In a world in which Diamond Dallas Page is a yoga instructor, Andrew W.K. produces television programming for children and the director of “Trainspotting” directs the Summer Olympics Opening Ceremonies, is it really so weird that Vice has commissioned former big leaguer Jose Canseco to pen a weekly column?  If you were expecting the avowed PED user to weigh in with an apology to Grass Widow, you might be disappointed with Jose’s less-than-trenchant analysis of this month’s tragic events in Aurora, CO (” I think you have to send a message to the criminals: ‘No no no no no, you think you’ve got a gun? I’ve got a bigger gun. I’ve got two guns on you.’ It’s simple psychology, really.”)

The problem with trying to restrict psychopaths’ access to guns is: How do you know what a person qualified to own a firearm intends to do with it? Obviously, something was wrong with the guy who shot all of those innocent people in that movie theater in Aurora. I’m sure it was some psychological issue or depression or drugs—we really won’t know unless they do some blood work on him.

It appeared as though he was convinced that he was doing some kind of military black ops or something: the way he was dressed, the way he went about it, the way he used the whole environment, bought a ticket, went out, came back in the exit… Everything was planned out. The only thing he didn’t plan was his escape. I think he wanted to die. That’s why I truly believe that if the people inside the theater were armed, they could have taken this guy down. There’s no doubt in my mind, that if one person had a gun they could have stopped him.

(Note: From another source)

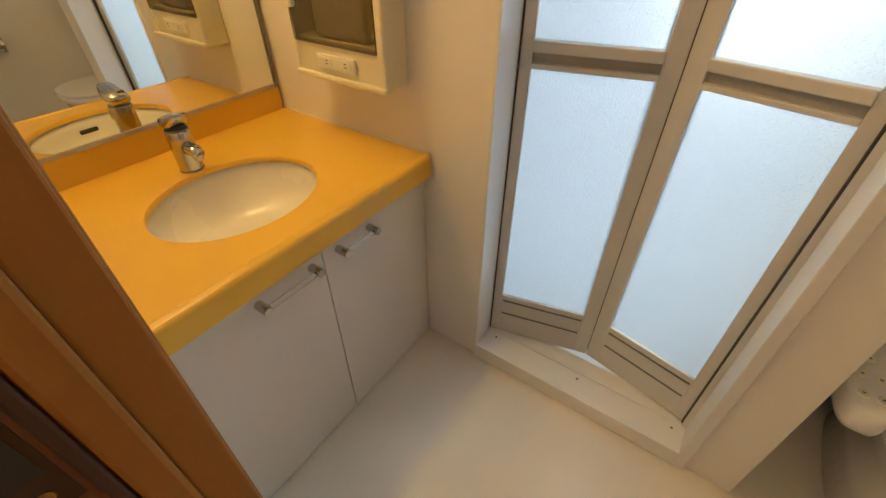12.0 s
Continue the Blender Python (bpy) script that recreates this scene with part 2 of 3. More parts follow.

If you misuse a weapon and kill innocent people, you should be executed. And if it were up to me, I would fry the Aurora shooter, big-time. I’d do it like old times; I’d make it a spectacle and try him in public. Hang him, electrocute him, whatever. Maybe make it a Pay-Per-View special and send the proceeds to the families of the victims and maybe offset some of the costs of keeping him on death row and operating whatever death machine you strap him to. If I were president, that’s exactly what I’d do. No doubt in my mind. Financially, it’s a great deal.